Neue Behandlung könnte Multiple Sklerose heilbar machen

Der neu entwickelte Antikörper "anti-LINGO-1" soll als Reparaturhilfe für das geschädigte Nervensystem fungieren

Von Cornelia Scherpe
21. April 2015

Multiple Sklerose ist bisher eine chronische Krankheit ohne Heilungsaussicht. Patienten können zwar mit Medikamenten lange Zeit eine relativ hohe Lebensqualität halten, doch mehr nicht.

Die einmal angerichteten Nervenschäden kann die Medizin derzeit nicht umkehren. Forscher geben jedoch bekannt, dass sich genau das in nicht allzu ferner Zukunft ändern könnte.

Antikörper bietet Hilfe zur Selbsthilfe

Man hat einen Antikörper entwickelt, der multiple Sklerose nicht nur stoppen kann, sondern auch als Reparaturhilfe in das Nervensystem eingreift. Sollte MS so wirklich heilbar werden, wäre das ein revolutionärer Durchbruch in der Medizin.

Der Wirkstoff trägt bisher den Namen "anti-LINGO-1", denn er richtet sich gegen das Molekül "Lingo-1". Dabei handelt es sich um ein Eiweiß, das in den beschädigten Nervenzellen vorkommt. Es verhindert dort, dass Heilungsprozesse in Gang gesetzt werden.

Indem der Antikörper das Protein hemmt, kann die Zelle sich daran machen, sich selbst zu heilen. Bei dem neuen Wirkstoff handelt es sich also um eine Hilfe zur Selbsthilfe.

Test mit an Sehnerventzündung leidenden Probanden

Nach ersten und viel versprechenden Laborversuchen wurde der Antikörper bereits bei 82 Freiwilligen getestet. Bei diesen Patienten handelte es sich um Menschen mit einer Entzündung unmittelbar im Sehnerv.

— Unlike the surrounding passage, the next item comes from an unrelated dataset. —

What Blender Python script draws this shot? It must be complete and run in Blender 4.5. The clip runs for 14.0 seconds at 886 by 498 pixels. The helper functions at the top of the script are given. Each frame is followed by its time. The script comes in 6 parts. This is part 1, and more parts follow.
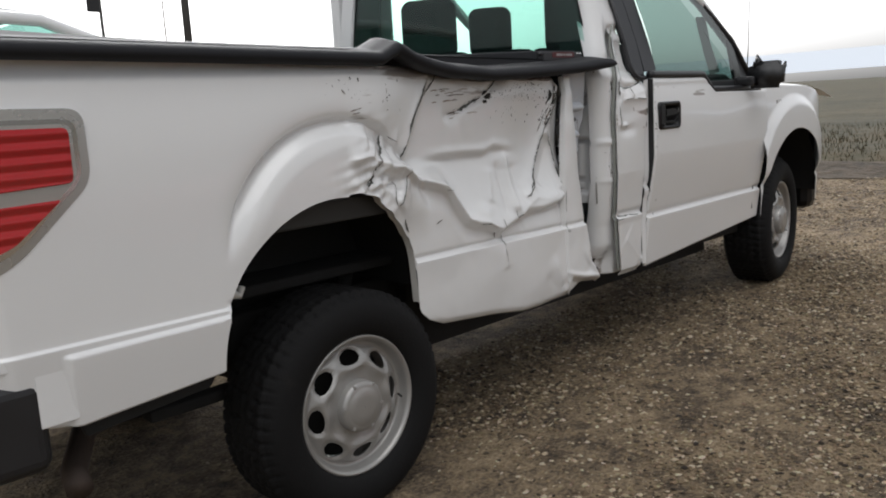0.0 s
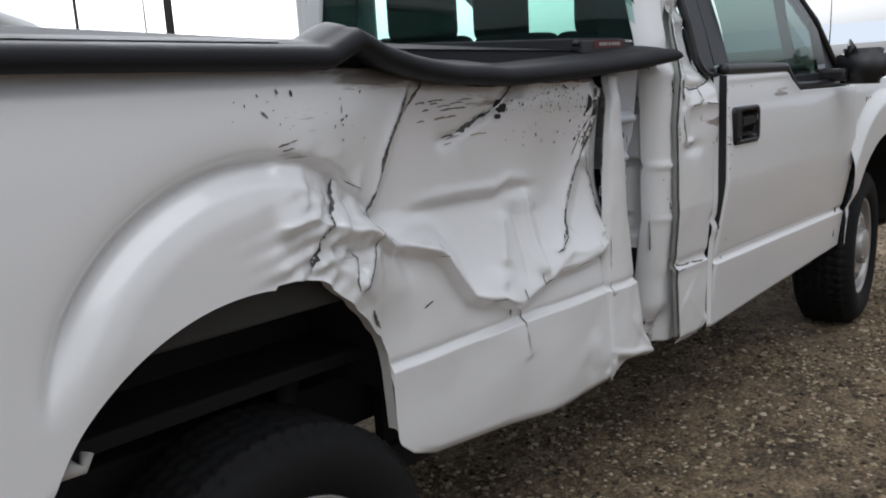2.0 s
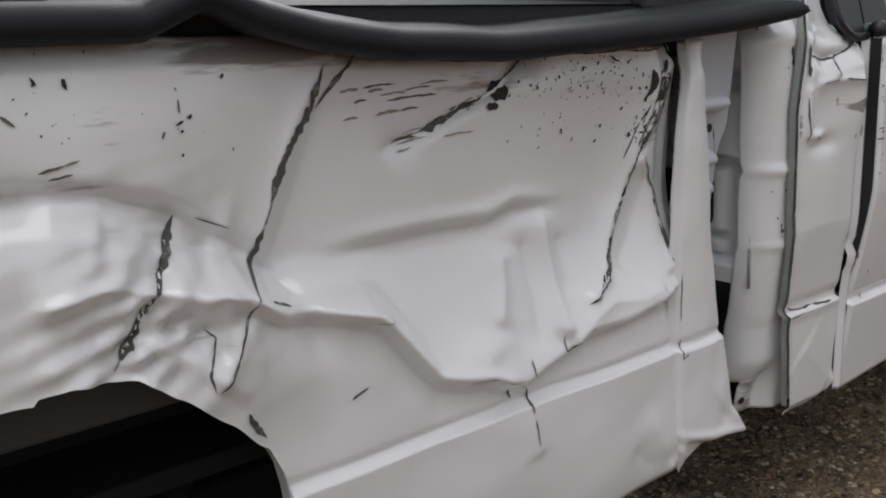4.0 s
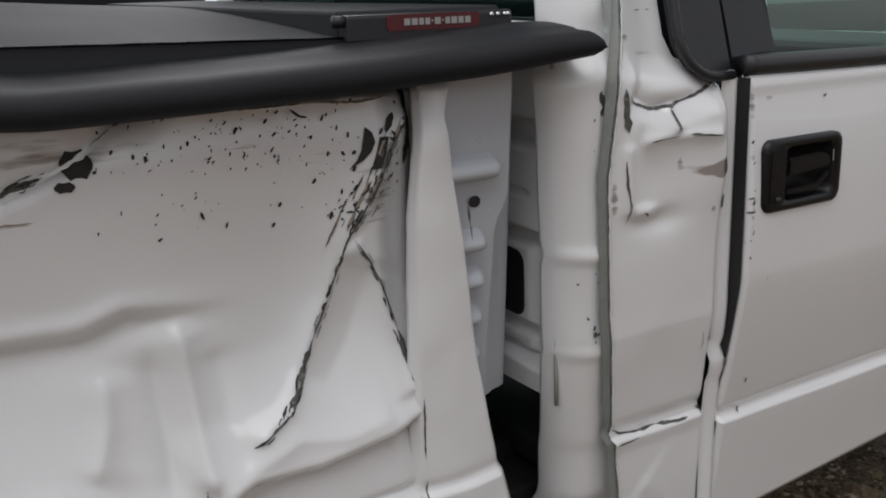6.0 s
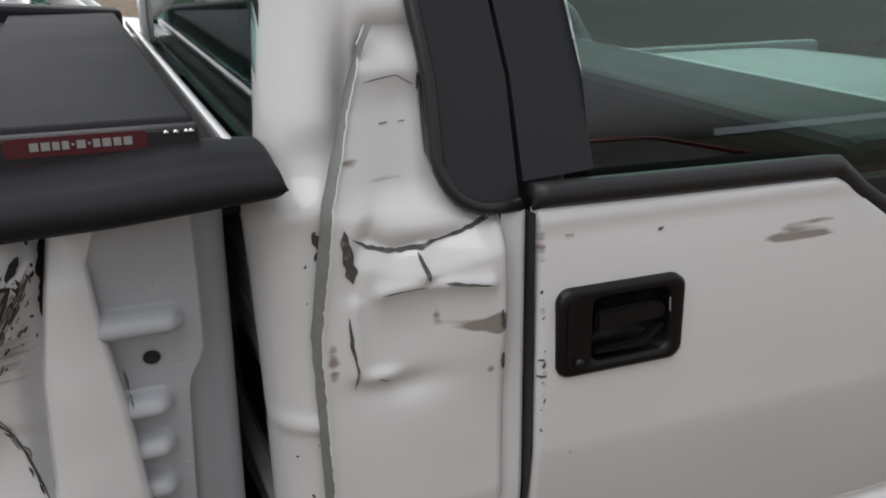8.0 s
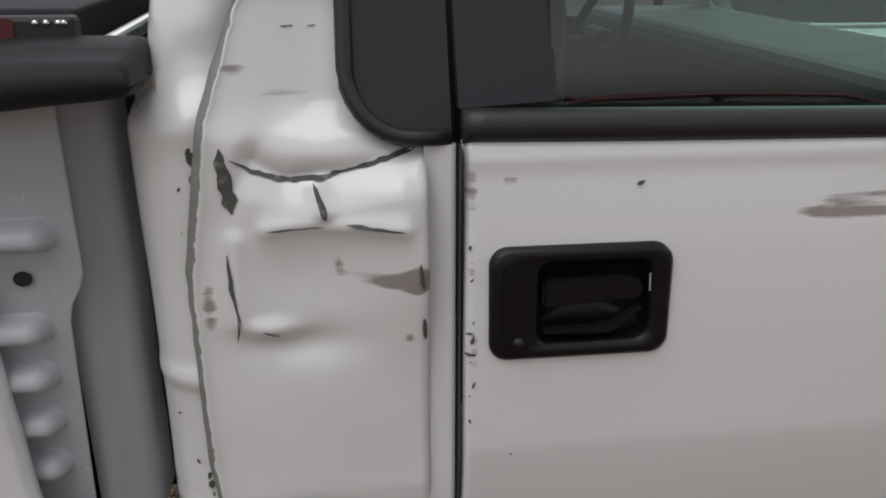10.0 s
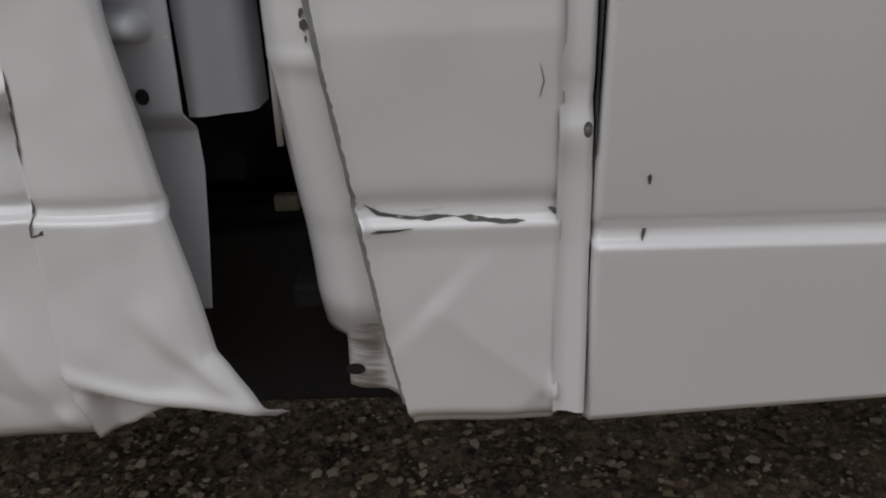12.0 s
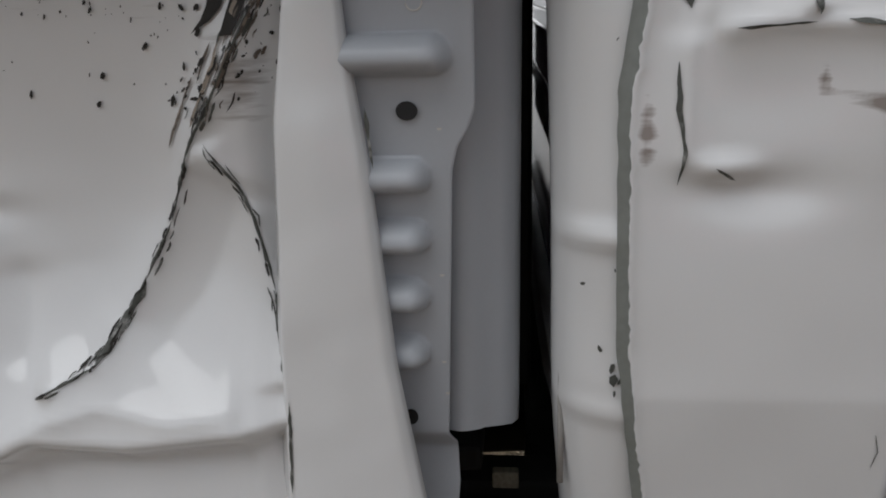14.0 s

Man wählte diese Probanden aus, da bei einer Sehnerventzündung vergleichbare Prozesse wie bei MS ablaufen. Es entzündet sich die sogenannte Myelinschicht, die direkt um die Neuronen herumliegt. Im Falle der Testpersonen führte das zu schmerzenden Augen und Sehstörungen.

Alle Teilnehmer bekamen ein Kortisonpräparat und 41 von ihnen sechs Infusionen des neuen Antikörpers. Bei den übrigen 41 Patienten arbeitete man neben dem Kortison nur mit Placebos.

Antikörper-Therapie führt in 50 Prozent der Fälle zur Heilung

Nach einem halben Jahr zeigte sich, dass die Antikörper-Therapie zu einer deutlich besseren Genesung des Sehnervs geführt hatte. 50 Prozent der "anti-LINGO-1"-Gruppe waren geheilt, oder hatten sich zumindest sehr gut erholt. Dieser Erfolg stellte sich nur bei 25 Prozent der Patienten in der Placebogruppe ein.